◆ **Goal**:
Copy everything in the listing below word for word, apart from any images.

◆ **Material provided**:
==*==

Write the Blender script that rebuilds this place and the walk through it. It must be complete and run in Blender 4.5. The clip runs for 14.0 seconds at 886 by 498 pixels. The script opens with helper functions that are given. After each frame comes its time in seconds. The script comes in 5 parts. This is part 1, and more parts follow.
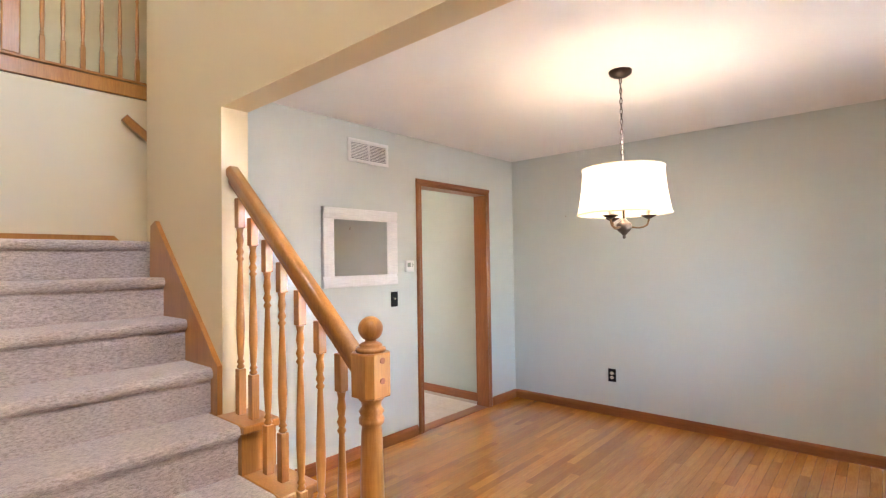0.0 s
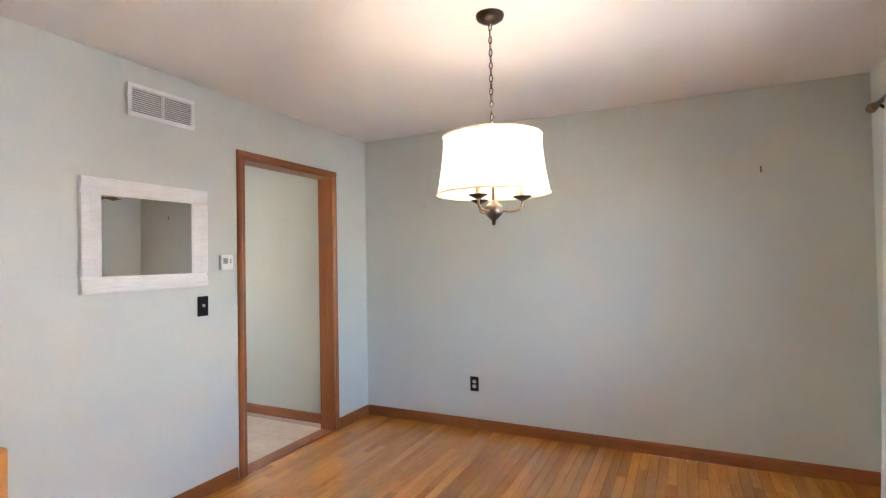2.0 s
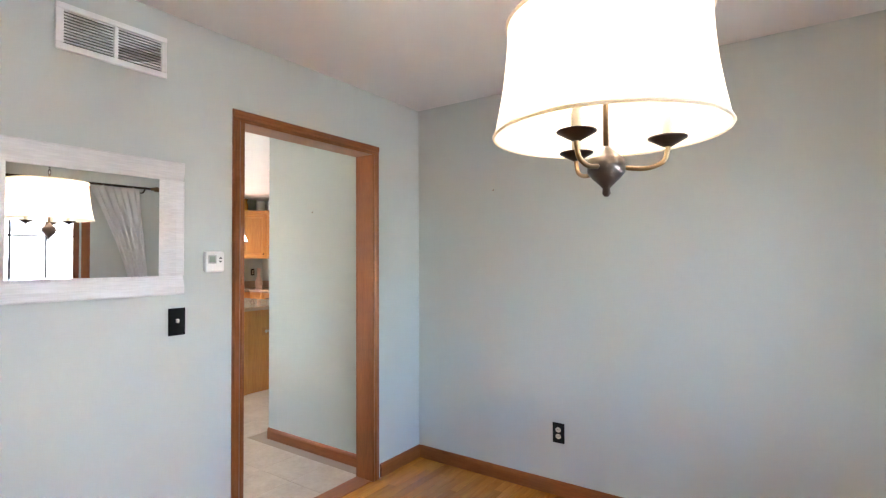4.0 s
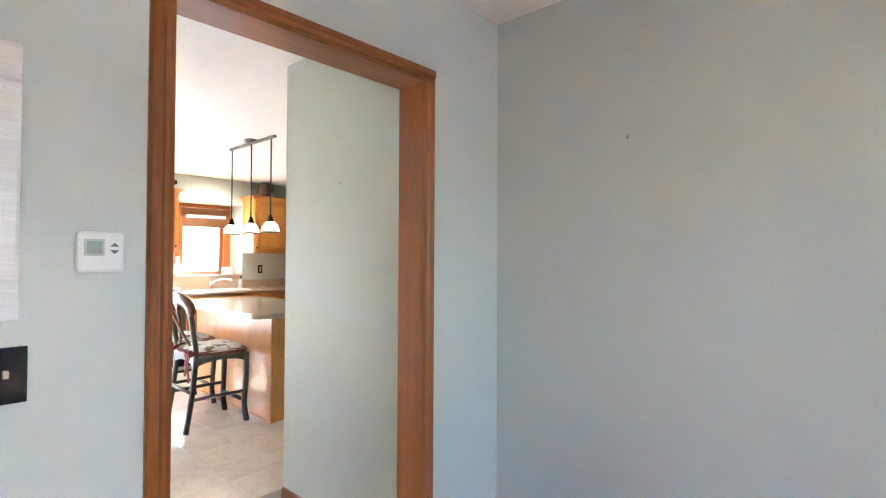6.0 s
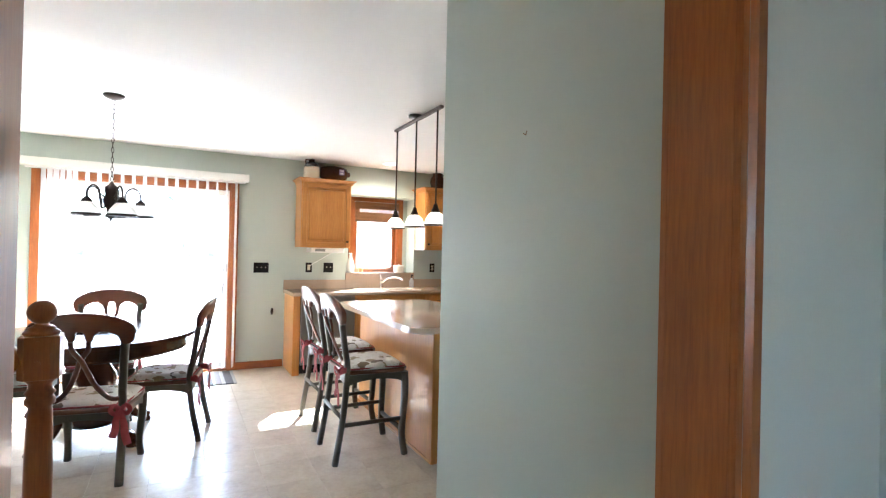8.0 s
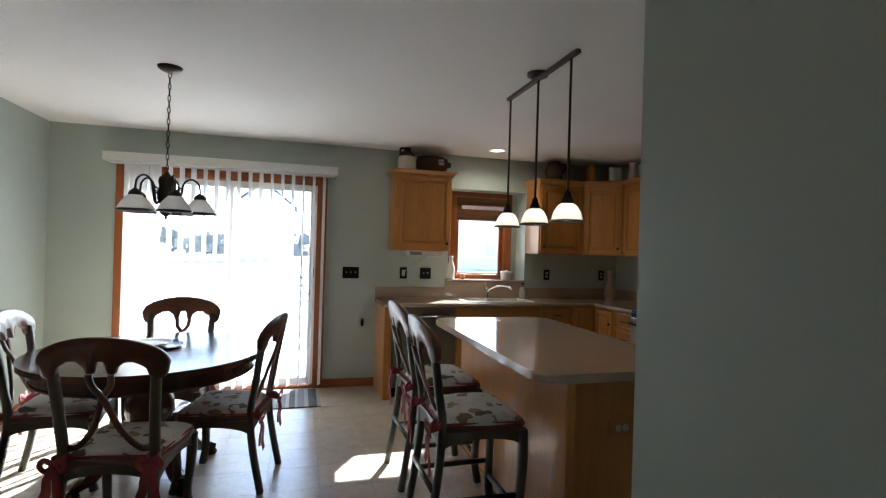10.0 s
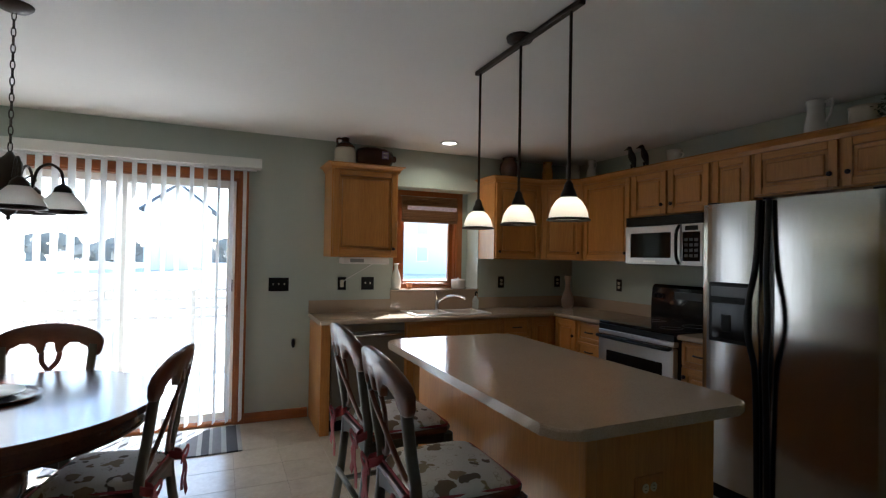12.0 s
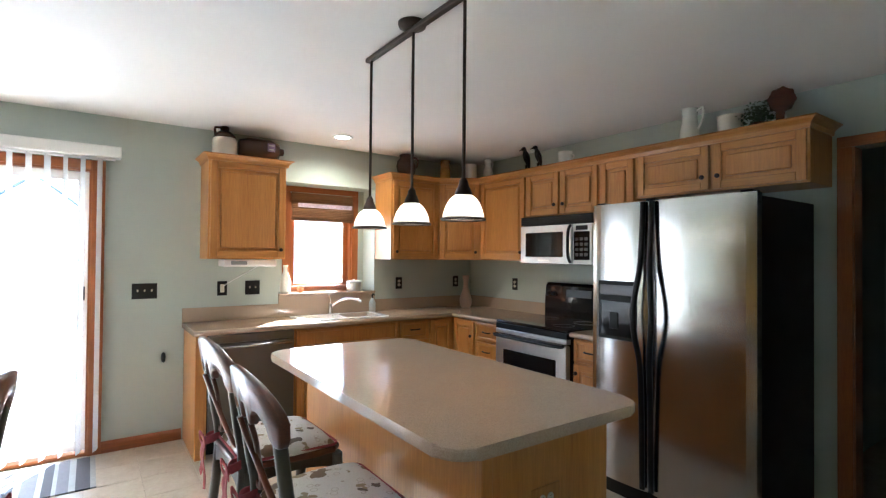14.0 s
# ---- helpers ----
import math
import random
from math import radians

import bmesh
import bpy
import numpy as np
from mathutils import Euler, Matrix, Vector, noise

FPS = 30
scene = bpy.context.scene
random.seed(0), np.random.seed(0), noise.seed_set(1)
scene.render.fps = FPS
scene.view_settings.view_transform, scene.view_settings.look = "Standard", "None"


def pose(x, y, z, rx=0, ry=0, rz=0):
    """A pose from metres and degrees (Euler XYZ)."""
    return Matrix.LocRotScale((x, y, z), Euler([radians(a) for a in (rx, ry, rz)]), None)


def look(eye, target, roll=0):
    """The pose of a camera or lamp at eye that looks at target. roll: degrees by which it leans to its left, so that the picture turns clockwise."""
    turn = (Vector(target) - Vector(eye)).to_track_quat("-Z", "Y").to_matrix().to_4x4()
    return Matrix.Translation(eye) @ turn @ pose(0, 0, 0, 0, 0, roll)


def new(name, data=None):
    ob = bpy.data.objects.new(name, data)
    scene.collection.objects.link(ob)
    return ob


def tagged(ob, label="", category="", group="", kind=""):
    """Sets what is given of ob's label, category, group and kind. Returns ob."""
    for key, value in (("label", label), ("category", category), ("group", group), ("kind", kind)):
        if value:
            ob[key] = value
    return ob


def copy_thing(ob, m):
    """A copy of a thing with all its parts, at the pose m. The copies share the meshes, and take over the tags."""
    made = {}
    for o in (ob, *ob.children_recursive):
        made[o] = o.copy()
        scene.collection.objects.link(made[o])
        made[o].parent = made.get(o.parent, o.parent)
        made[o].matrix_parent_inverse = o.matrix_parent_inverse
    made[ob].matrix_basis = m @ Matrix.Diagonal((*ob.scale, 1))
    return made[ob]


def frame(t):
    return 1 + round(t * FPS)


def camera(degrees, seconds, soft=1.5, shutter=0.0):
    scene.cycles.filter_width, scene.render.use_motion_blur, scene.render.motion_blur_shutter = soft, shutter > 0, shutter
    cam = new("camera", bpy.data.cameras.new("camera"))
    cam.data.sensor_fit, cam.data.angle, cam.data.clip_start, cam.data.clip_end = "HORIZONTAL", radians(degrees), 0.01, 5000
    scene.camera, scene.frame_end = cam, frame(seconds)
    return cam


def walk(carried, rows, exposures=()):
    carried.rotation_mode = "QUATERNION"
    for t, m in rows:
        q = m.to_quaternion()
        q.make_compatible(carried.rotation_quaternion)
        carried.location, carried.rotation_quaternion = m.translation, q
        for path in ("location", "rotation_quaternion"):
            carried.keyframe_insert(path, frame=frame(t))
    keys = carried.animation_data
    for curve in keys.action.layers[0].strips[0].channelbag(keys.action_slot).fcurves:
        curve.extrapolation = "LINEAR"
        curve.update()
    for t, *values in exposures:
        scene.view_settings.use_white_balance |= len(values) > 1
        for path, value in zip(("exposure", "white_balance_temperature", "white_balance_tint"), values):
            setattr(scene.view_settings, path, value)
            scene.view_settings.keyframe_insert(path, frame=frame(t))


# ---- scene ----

==*==

◆ **Result of this exercise**:
Write the Blender script that rebuilds this place and the walk through it. It must be complete and run in Blender 4.5. The clip runs for 14.0 seconds at 886 by 498 pixels. The script opens with helper functions that are given. After each frame comes its time in seconds. The script comes in 5 parts. This is part 1, and more parts follow.
0.0 s
2.0 s
4.0 s
6.0 s
8.0 s
10.0 s
12.0 s
14.0 s
# ---- helpers ----
import math
import random
from math import radians

import bmesh
import bpy
import numpy as np
from mathutils import Euler, Matrix, Vector, noise

FPS = 30
scene = bpy.context.scene
random.seed(0), np.random.seed(0), noise.seed_set(1)
scene.render.fps = FPS
scene.view_settings.view_transform, scene.view_settings.look = "Standard", "None"


def pose(x, y, z, rx=0, ry=0, rz=0):
    """A pose from metres and degrees (Euler XYZ)."""
    return Matrix.LocRotScale((x, y, z), Euler([radians(a) for a in (rx, ry, rz)]), None)


def look(eye, target, roll=0):
    """The pose of a camera or lamp at eye that looks at target. roll: degrees by which it leans to its left, so that the picture turns clockwise."""
    turn = (Vector(target) - Vector(eye)).to_track_quat("-Z", "Y").to_matrix().to_4x4()
    return Matrix.Translation(eye) @ turn @ pose(0, 0, 0, 0, 0, roll)


def new(name, data=None):
    ob = bpy.data.objects.new(name, data)
    scene.collection.objects.link(ob)
    return ob


def tagged(ob, label="", category="", group="", kind=""):
    """Sets what is given of ob's label, category, group and kind. Returns ob."""
    for key, value in (("label", label), ("category", category), ("group", group), ("kind", kind)):
        if value:
            ob[key] = value
    return ob


def copy_thing(ob, m):
    """A copy of a thing with all its parts, at the pose m. The copies share the meshes, and take over the tags."""
    made = {}
    for o in (ob, *ob.children_recursive):
        made[o] = o.copy()
        scene.collection.objects.link(made[o])
        made[o].parent = made.get(o.parent, o.parent)
        made[o].matrix_parent_inverse = o.matrix_parent_inverse
    made[ob].matrix_basis = m @ Matrix.Diagonal((*ob.scale, 1))
    return made[ob]


def frame(t):
    return 1 + round(t * FPS)


def camera(degrees, seconds, soft=1.5, shutter=0.0):
    scene.cycles.filter_width, scene.render.use_motion_blur, scene.render.motion_blur_shutter = soft, shutter > 0, shutter
    cam = new("camera", bpy.data.cameras.new("camera"))
    cam.data.sensor_fit, cam.data.angle, cam.data.clip_start, cam.data.clip_end = "HORIZONTAL", radians(degrees), 0.01, 5000
    scene.camera, scene.frame_end = cam, frame(seconds)
    return cam


def walk(carried, rows, exposures=()):
    carried.rotation_mode = "QUATERNION"
    for t, m in rows:
        q = m.to_quaternion()
        q.make_compatible(carried.rotation_quaternion)
        carried.location, carried.rotation_quaternion = m.translation, q
        for path in ("location", "rotation_quaternion"):
            carried.keyframe_insert(path, frame=frame(t))
    keys = carried.animation_data
    for curve in keys.action.layers[0].strips[0].channelbag(keys.action_slot).fcurves:
        curve.extrapolation = "LINEAR"
        curve.update()
    for t, *values in exposures:
        scene.view_settings.use_white_balance |= len(values) > 1
        for path, value in zip(("exposure", "white_balance_temperature", "white_balance_tint"), values):
            setattr(scene.view_settings, path, value)
            scene.view_settings.keyframe_insert(path, frame=frame(t))


# ---- scene ----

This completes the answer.